Your task is to return, exactly, the run of lines starting at the line holding "for key, value" and ending at the line holding "for t, m in", both ends included and no other lines.

====================

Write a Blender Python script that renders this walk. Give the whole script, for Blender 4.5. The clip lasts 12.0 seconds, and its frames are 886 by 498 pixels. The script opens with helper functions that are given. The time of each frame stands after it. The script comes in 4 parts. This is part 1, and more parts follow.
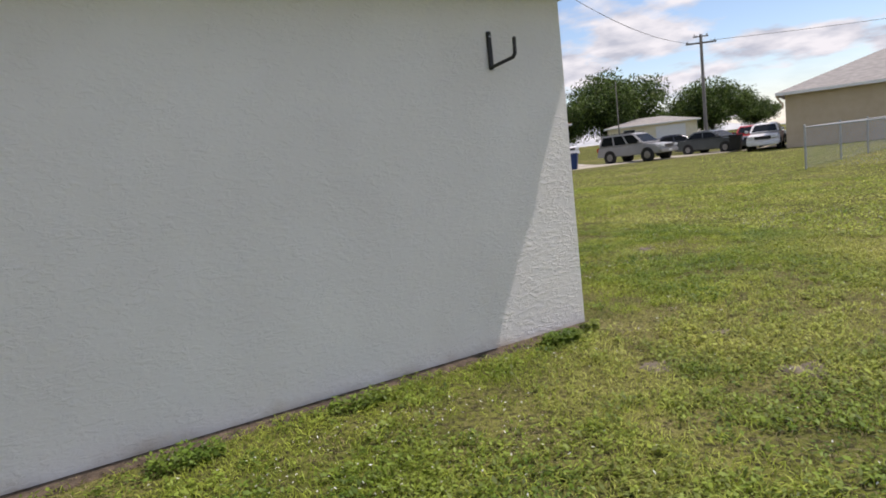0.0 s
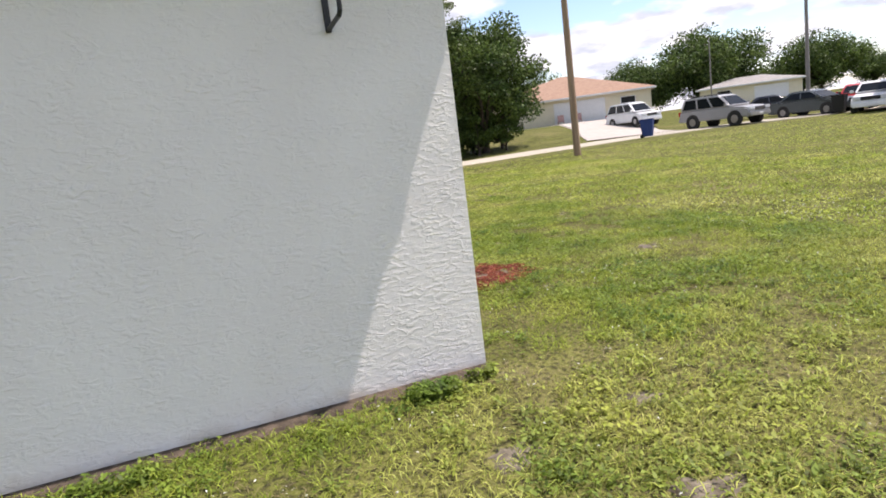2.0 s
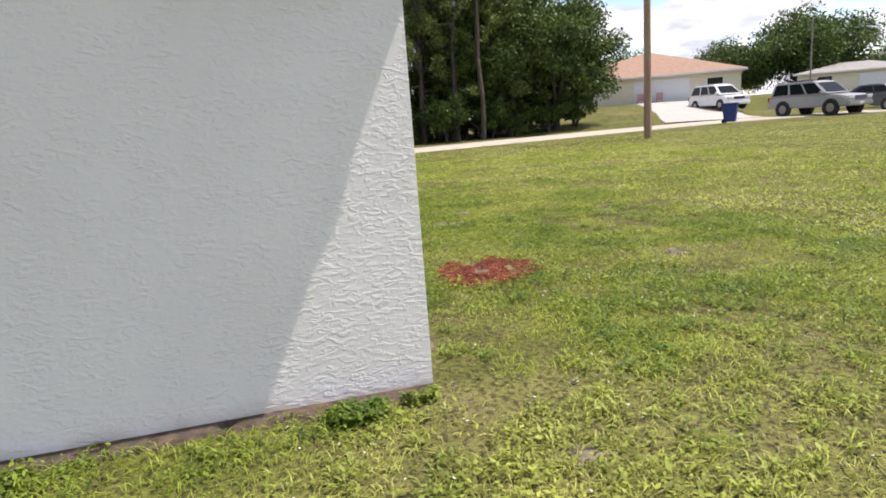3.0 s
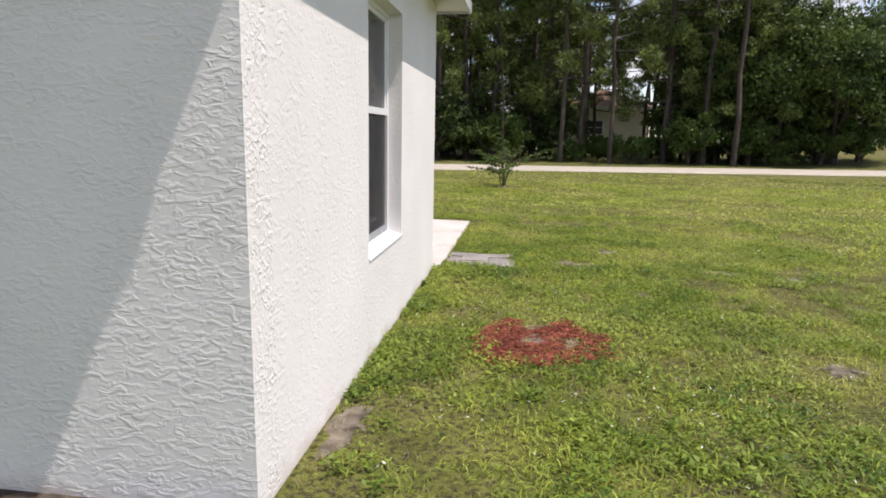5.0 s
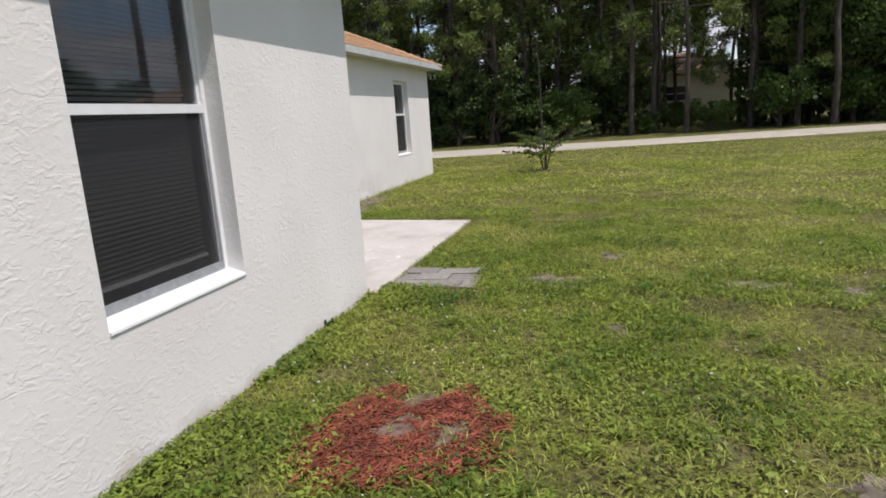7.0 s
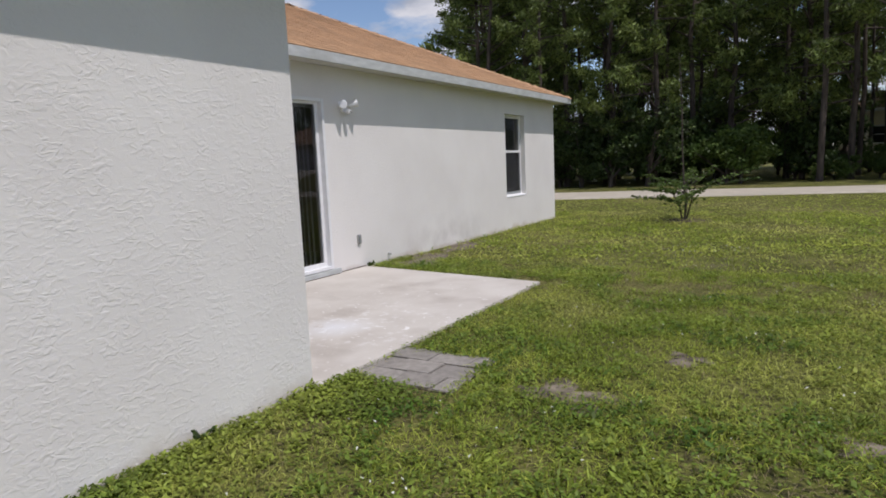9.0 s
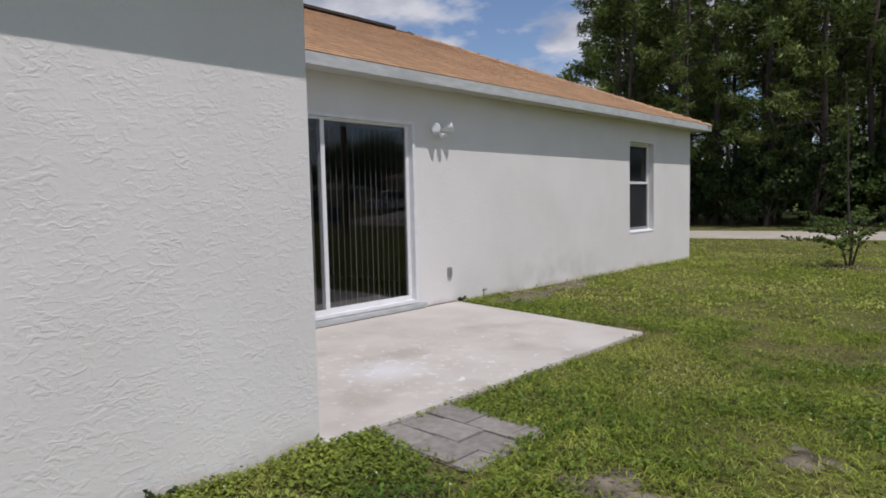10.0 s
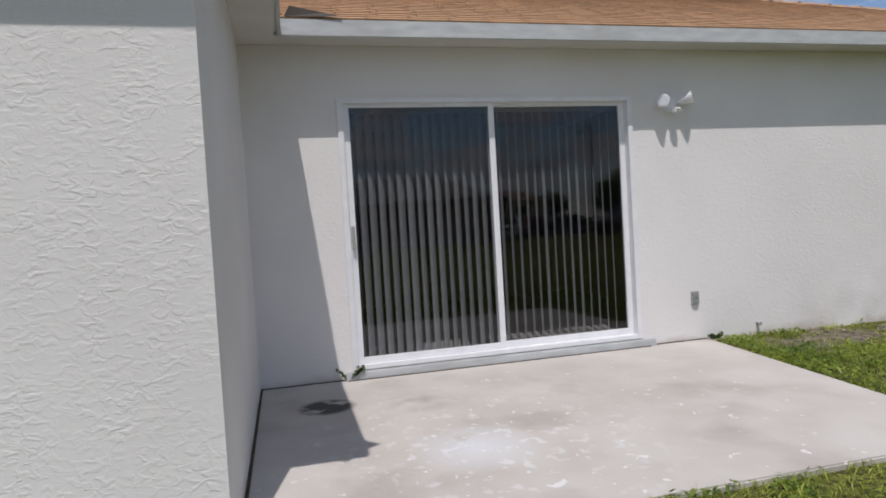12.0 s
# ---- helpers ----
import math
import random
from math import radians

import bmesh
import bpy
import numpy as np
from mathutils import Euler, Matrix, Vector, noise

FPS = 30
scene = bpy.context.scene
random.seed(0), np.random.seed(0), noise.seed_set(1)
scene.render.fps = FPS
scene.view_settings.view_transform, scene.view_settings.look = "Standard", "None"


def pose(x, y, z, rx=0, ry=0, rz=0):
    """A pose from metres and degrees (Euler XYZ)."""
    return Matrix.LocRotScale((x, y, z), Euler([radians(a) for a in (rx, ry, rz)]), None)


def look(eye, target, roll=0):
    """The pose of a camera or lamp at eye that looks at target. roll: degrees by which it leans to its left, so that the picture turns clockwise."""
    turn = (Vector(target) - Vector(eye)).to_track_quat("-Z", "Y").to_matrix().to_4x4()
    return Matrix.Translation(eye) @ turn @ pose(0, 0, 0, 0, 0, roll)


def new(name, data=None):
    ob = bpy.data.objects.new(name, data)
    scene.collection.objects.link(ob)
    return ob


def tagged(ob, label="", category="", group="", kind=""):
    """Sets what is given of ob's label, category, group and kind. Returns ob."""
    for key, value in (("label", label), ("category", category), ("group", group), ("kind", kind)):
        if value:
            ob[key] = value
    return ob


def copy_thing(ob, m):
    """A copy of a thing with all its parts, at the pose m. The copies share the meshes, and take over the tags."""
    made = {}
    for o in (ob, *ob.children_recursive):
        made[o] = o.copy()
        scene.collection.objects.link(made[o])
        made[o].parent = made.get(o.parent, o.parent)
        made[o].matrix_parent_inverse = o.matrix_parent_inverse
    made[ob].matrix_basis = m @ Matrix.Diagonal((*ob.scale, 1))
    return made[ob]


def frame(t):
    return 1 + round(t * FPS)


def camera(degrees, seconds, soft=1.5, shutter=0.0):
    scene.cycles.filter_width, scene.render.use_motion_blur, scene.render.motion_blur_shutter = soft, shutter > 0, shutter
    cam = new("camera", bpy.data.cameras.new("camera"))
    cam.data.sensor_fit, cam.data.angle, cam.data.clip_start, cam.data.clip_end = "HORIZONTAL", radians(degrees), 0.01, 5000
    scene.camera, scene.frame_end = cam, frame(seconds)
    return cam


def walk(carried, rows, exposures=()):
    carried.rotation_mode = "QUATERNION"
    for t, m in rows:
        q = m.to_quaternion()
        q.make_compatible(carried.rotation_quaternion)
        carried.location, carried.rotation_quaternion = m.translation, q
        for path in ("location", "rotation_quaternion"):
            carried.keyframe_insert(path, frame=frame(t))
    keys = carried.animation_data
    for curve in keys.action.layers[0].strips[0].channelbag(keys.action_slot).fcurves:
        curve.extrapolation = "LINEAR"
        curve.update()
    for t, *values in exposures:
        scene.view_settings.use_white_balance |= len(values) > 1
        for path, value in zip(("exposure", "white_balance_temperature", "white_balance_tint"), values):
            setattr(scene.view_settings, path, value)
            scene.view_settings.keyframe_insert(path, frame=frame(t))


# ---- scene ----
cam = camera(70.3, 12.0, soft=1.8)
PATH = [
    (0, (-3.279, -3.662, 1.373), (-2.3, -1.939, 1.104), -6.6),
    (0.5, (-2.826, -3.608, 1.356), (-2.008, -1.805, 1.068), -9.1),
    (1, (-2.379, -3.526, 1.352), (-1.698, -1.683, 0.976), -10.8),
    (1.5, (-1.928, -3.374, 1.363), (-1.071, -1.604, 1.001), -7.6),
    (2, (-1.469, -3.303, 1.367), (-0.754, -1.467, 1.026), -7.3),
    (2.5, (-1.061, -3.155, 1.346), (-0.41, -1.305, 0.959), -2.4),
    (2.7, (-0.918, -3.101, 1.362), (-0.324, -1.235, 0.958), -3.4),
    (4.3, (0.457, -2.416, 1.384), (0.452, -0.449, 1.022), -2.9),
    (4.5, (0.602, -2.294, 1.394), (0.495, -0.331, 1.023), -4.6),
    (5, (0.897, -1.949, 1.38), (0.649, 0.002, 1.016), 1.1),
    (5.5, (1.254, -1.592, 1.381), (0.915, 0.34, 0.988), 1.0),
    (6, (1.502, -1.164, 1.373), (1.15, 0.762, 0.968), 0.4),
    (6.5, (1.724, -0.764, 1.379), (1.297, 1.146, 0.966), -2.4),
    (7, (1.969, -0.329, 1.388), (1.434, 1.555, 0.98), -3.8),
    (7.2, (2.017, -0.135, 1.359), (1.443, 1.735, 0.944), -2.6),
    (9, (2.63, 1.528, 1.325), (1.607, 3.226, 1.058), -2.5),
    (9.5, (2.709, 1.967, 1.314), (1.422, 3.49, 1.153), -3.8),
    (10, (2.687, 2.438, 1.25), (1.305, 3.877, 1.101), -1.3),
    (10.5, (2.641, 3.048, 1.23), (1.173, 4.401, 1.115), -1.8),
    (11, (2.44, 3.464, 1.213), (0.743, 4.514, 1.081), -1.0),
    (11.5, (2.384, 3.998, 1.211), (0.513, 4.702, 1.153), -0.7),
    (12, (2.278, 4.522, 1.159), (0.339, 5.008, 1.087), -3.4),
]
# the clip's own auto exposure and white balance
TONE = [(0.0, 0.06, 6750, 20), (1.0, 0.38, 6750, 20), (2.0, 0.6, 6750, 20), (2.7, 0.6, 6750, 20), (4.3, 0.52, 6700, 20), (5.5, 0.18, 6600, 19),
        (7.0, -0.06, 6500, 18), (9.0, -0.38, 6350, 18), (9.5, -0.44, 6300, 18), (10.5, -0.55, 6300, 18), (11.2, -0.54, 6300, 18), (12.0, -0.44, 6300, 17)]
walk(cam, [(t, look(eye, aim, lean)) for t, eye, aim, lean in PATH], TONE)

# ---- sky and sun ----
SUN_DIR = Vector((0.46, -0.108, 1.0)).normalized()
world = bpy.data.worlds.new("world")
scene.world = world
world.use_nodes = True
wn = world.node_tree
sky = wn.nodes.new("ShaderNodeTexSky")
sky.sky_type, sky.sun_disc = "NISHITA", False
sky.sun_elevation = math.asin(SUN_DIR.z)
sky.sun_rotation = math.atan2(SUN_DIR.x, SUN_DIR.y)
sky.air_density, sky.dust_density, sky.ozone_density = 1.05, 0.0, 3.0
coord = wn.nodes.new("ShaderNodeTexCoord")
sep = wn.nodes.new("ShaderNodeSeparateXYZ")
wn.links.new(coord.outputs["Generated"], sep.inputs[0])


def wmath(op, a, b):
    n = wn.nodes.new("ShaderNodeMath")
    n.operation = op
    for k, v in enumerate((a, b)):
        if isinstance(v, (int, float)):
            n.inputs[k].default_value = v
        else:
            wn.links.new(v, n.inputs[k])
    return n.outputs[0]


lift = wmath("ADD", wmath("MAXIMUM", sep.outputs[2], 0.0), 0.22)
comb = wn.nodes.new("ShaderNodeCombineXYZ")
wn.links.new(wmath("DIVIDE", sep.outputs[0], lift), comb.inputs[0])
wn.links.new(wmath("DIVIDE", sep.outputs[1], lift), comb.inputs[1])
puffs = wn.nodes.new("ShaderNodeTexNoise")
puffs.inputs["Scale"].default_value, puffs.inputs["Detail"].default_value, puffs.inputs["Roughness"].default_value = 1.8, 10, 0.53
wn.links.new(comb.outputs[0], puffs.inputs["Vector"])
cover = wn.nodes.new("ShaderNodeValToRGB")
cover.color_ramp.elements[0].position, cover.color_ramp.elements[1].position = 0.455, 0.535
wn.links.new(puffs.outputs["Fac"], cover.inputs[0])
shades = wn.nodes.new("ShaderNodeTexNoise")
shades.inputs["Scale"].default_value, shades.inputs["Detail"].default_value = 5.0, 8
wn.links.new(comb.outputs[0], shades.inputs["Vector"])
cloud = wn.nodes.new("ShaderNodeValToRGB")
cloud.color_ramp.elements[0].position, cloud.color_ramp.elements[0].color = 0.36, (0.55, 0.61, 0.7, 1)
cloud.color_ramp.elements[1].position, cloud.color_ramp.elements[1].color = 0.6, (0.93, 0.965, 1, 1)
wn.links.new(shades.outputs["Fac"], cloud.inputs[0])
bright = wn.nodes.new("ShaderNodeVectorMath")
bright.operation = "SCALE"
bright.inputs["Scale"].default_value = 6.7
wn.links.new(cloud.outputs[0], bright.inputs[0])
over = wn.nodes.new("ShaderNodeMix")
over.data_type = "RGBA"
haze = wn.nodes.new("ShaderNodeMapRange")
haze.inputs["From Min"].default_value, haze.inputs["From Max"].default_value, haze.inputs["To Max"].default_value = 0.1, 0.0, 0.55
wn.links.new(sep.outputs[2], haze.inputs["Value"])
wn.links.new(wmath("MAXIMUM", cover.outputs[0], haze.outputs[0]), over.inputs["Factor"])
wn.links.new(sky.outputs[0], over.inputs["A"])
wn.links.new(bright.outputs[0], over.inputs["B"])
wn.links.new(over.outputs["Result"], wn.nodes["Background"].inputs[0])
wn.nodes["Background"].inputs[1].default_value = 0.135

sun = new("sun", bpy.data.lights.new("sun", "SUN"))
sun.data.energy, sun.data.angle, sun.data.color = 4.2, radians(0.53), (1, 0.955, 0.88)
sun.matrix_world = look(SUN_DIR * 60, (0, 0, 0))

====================

▶ Reply
    for key, value in (("label", label), ("category", category), ("group", group), ("kind", kind)):
        if value:
            ob[key] = value
    return ob


def copy_thing(ob, m):
    """A copy of a thing with all its parts, at the pose m. The copies share the meshes, and take over the tags."""
    made = {}
    for o in (ob, *ob.children_recursive):
        made[o] = o.copy()
        scene.collection.objects.link(made[o])
        made[o].parent = made.get(o.parent, o.parent)
        made[o].matrix_parent_inverse = o.matrix_parent_inverse
    made[ob].matrix_basis = m @ Matrix.Diagonal((*ob.scale, 1))
    return made[ob]


def frame(t):
    return 1 + round(t * FPS)


def camera(degrees, seconds, soft=1.5, shutter=0.0):
    scene.cycles.filter_width, scene.render.use_motion_blur, scene.render.motion_blur_shutter = soft, shutter > 0, shutter
    cam = new("camera", bpy.data.cameras.new("camera"))
    cam.data.sensor_fit, cam.data.angle, cam.data.clip_start, cam.data.clip_end = "HORIZONTAL", radians(degrees), 0.01, 5000
    scene.camera, scene.frame_end = cam, frame(seconds)
    return cam


def walk(carried, rows, exposures=()):
    carried.rotation_mode = "QUATERNION"
    for t, m in rows:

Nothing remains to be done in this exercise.